━━━ INFORMATION PROVIDED ━━━

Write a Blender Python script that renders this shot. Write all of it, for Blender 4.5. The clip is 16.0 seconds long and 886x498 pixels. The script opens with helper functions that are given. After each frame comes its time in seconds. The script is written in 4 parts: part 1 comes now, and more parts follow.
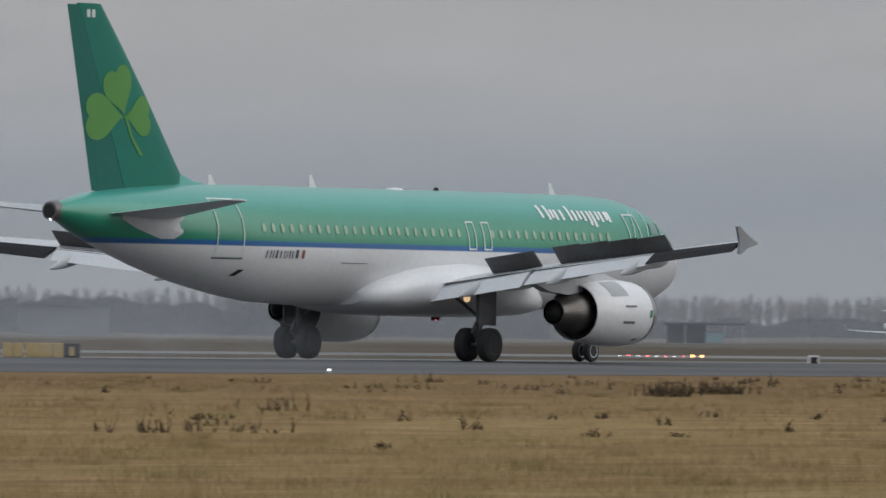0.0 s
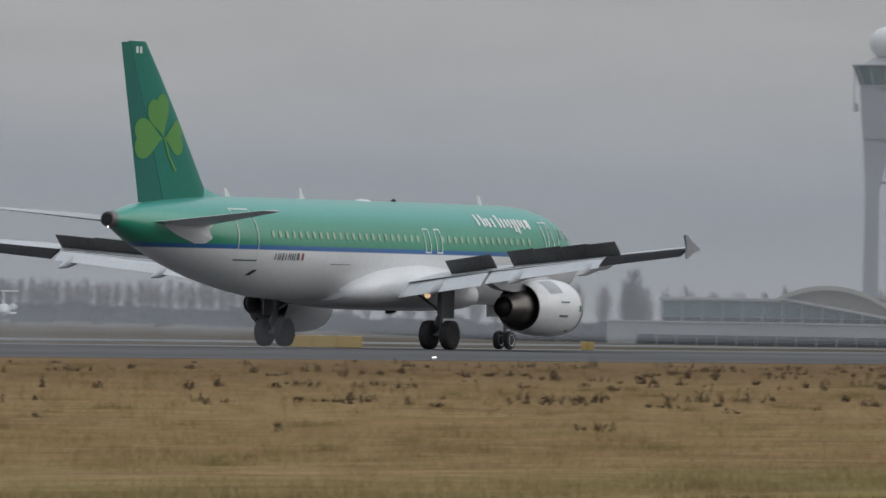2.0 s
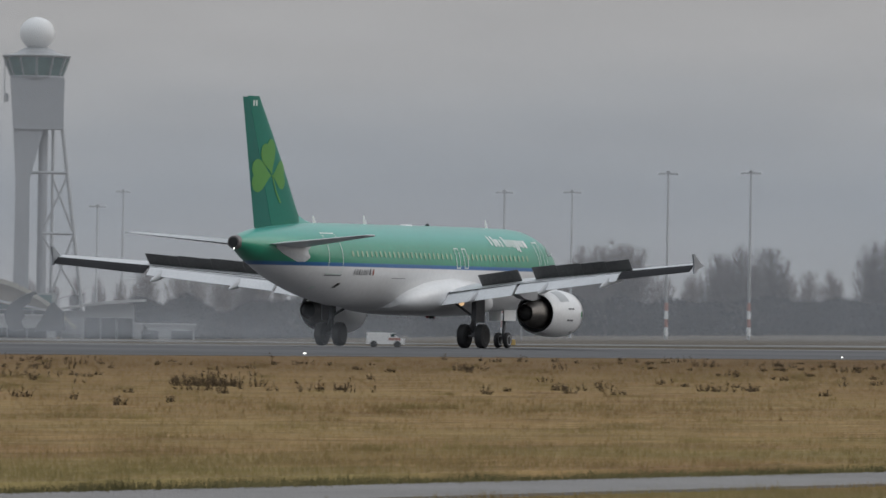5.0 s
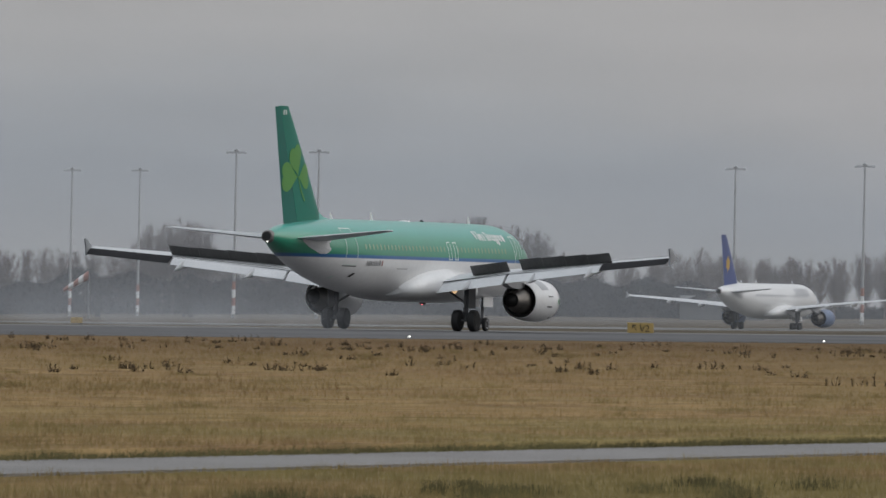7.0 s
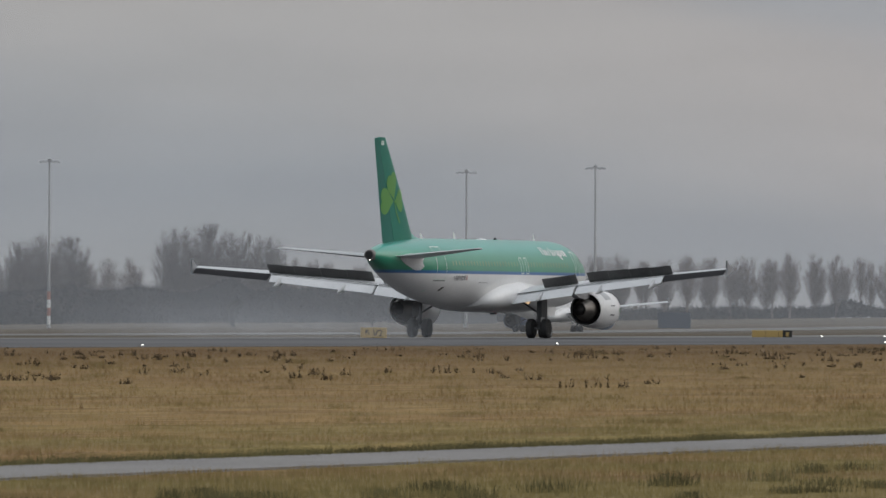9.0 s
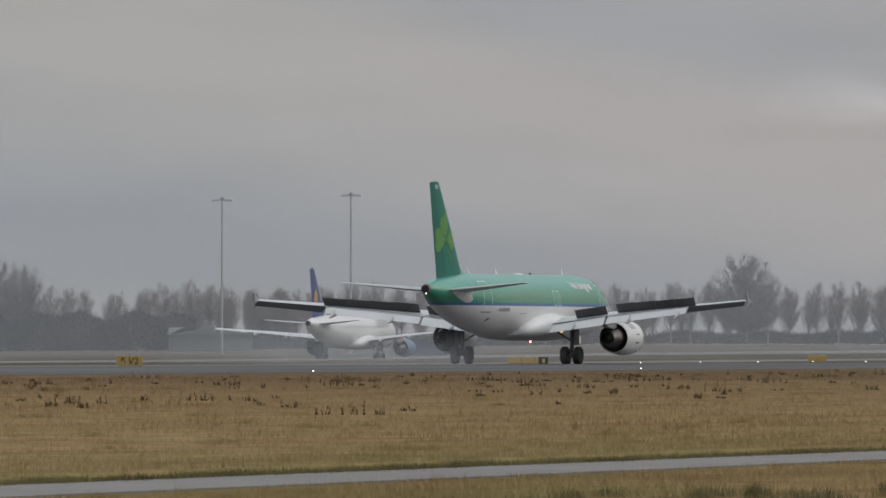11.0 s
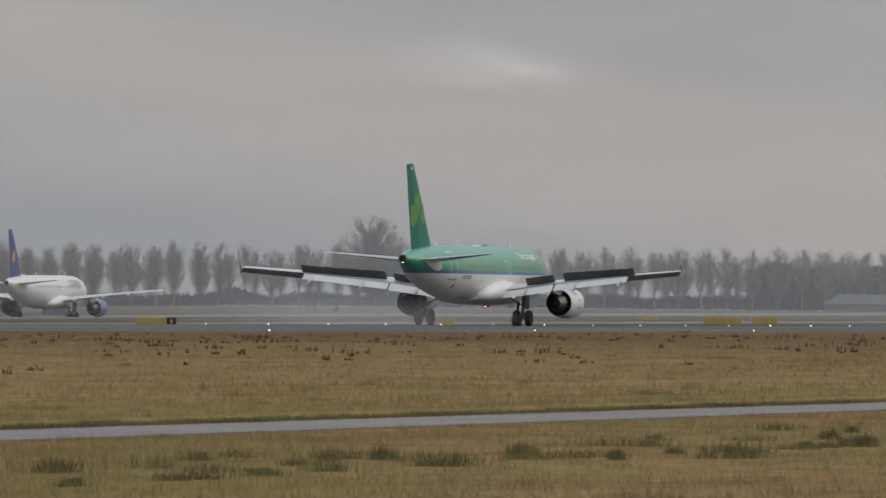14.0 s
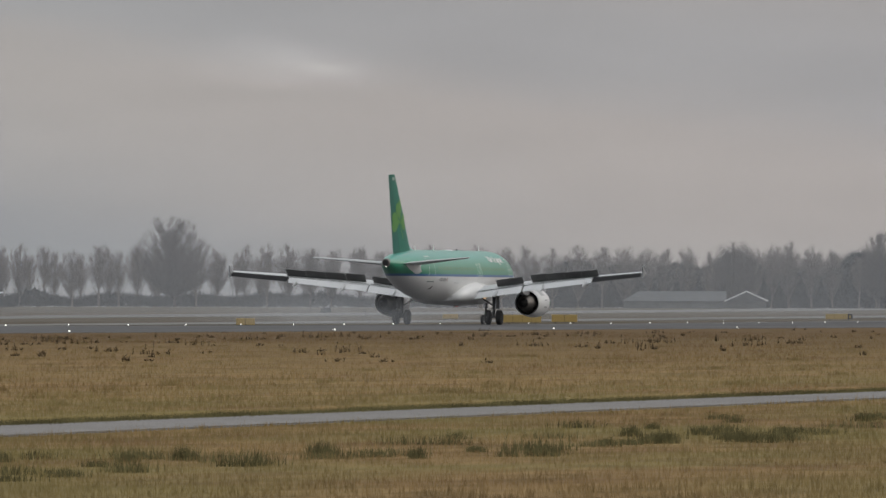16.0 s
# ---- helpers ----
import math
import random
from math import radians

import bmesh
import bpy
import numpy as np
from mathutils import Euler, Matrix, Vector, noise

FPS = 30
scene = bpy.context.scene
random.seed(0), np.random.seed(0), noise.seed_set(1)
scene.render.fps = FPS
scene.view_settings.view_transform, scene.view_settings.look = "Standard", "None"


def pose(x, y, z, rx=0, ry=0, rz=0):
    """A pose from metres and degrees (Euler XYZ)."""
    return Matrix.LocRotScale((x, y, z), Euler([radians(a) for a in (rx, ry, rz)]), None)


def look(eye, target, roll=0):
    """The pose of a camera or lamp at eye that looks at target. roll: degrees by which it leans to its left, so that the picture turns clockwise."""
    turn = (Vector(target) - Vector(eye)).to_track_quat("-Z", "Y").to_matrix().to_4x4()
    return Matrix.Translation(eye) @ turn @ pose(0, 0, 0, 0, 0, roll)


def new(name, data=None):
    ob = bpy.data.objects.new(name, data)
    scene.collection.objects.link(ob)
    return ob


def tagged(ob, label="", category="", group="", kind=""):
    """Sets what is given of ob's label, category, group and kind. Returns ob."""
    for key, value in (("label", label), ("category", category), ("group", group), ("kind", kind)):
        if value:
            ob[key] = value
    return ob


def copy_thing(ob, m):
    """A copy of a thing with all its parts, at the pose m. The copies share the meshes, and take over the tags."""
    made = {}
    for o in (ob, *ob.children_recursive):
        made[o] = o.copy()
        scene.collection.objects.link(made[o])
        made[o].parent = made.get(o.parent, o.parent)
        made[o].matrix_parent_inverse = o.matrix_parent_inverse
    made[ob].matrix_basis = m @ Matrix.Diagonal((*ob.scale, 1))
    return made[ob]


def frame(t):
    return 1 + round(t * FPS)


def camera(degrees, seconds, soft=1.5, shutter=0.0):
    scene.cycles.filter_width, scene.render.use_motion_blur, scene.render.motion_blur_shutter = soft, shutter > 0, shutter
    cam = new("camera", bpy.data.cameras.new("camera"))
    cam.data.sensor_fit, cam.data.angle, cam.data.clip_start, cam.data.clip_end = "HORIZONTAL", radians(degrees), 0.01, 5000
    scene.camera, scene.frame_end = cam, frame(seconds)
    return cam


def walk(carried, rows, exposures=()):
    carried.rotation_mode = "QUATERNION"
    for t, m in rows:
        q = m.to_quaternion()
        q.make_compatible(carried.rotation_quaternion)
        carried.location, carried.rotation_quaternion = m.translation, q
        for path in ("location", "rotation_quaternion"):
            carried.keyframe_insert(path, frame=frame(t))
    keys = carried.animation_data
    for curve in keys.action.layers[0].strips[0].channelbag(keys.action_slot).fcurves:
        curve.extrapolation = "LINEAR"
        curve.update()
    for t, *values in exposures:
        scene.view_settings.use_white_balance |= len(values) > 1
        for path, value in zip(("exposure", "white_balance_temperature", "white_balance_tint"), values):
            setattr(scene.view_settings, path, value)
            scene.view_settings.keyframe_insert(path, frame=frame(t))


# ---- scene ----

━━━

**TASK INSTRUCTIONS:**
Copy the listing over exactly, skipping the pictures it holds.

**CORRECT ANSWER:**
Write a Blender Python script that renders this shot. Write all of it, for Blender 4.5. The clip is 16.0 seconds long and 886x498 pixels. The script opens with helper functions that are given. After each frame comes its time in seconds. The script is written in 4 parts: part 1 comes now, and more parts follow.
0.0 s
2.0 s
5.0 s
7.0 s
9.0 s
11.0 s
14.0 s
16.0 s
# ---- helpers ----
import math
import random
from math import radians

import bmesh
import bpy
import numpy as np
from mathutils import Euler, Matrix, Vector, noise

FPS = 30
scene = bpy.context.scene
random.seed(0), np.random.seed(0), noise.seed_set(1)
scene.render.fps = FPS
scene.view_settings.view_transform, scene.view_settings.look = "Standard", "None"


def pose(x, y, z, rx=0, ry=0, rz=0):
    """A pose from metres and degrees (Euler XYZ)."""
    return Matrix.LocRotScale((x, y, z), Euler([radians(a) for a in (rx, ry, rz)]), None)


def look(eye, target, roll=0):
    """The pose of a camera or lamp at eye that looks at target. roll: degrees by which it leans to its left, so that the picture turns clockwise."""
    turn = (Vector(target) - Vector(eye)).to_track_quat("-Z", "Y").to_matrix().to_4x4()
    return Matrix.Translation(eye) @ turn @ pose(0, 0, 0, 0, 0, roll)


def new(name, data=None):
    ob = bpy.data.objects.new(name, data)
    scene.collection.objects.link(ob)
    return ob


def tagged(ob, label="", category="", group="", kind=""):
    """Sets what is given of ob's label, category, group and kind. Returns ob."""
    for key, value in (("label", label), ("category", category), ("group", group), ("kind", kind)):
        if value:
            ob[key] = value
    return ob


def copy_thing(ob, m):
    """A copy of a thing with all its parts, at the pose m. The copies share the meshes, and take over the tags."""
    made = {}
    for o in (ob, *ob.children_recursive):
        made[o] = o.copy()
        scene.collection.objects.link(made[o])
        made[o].parent = made.get(o.parent, o.parent)
        made[o].matrix_parent_inverse = o.matrix_parent_inverse
    made[ob].matrix_basis = m @ Matrix.Diagonal((*ob.scale, 1))
    return made[ob]


def frame(t):
    return 1 + round(t * FPS)


def camera(degrees, seconds, soft=1.5, shutter=0.0):
    scene.cycles.filter_width, scene.render.use_motion_blur, scene.render.motion_blur_shutter = soft, shutter > 0, shutter
    cam = new("camera", bpy.data.cameras.new("camera"))
    cam.data.sensor_fit, cam.data.angle, cam.data.clip_start, cam.data.clip_end = "HORIZONTAL", radians(degrees), 0.01, 5000
    scene.camera, scene.frame_end = cam, frame(seconds)
    return cam


def walk(carried, rows, exposures=()):
    carried.rotation_mode = "QUATERNION"
    for t, m in rows:
        q = m.to_quaternion()
        q.make_compatible(carried.rotation_quaternion)
        carried.location, carried.rotation_quaternion = m.translation, q
        for path in ("location", "rotation_quaternion"):
            carried.keyframe_insert(path, frame=frame(t))
    keys = carried.animation_data
    for curve in keys.action.layers[0].strips[0].channelbag(keys.action_slot).fcurves:
        curve.extrapolation = "LINEAR"
        curve.update()
    for t, *values in exposures:
        scene.view_settings.use_white_balance |= len(values) > 1
        for path, value in zip(("exposure", "white_balance_temperature", "white_balance_tint"), values):
            setattr(scene.view_settings, path, value)
            scene.view_settings.keyframe_insert(path, frame=frame(t))


# ---- scene ----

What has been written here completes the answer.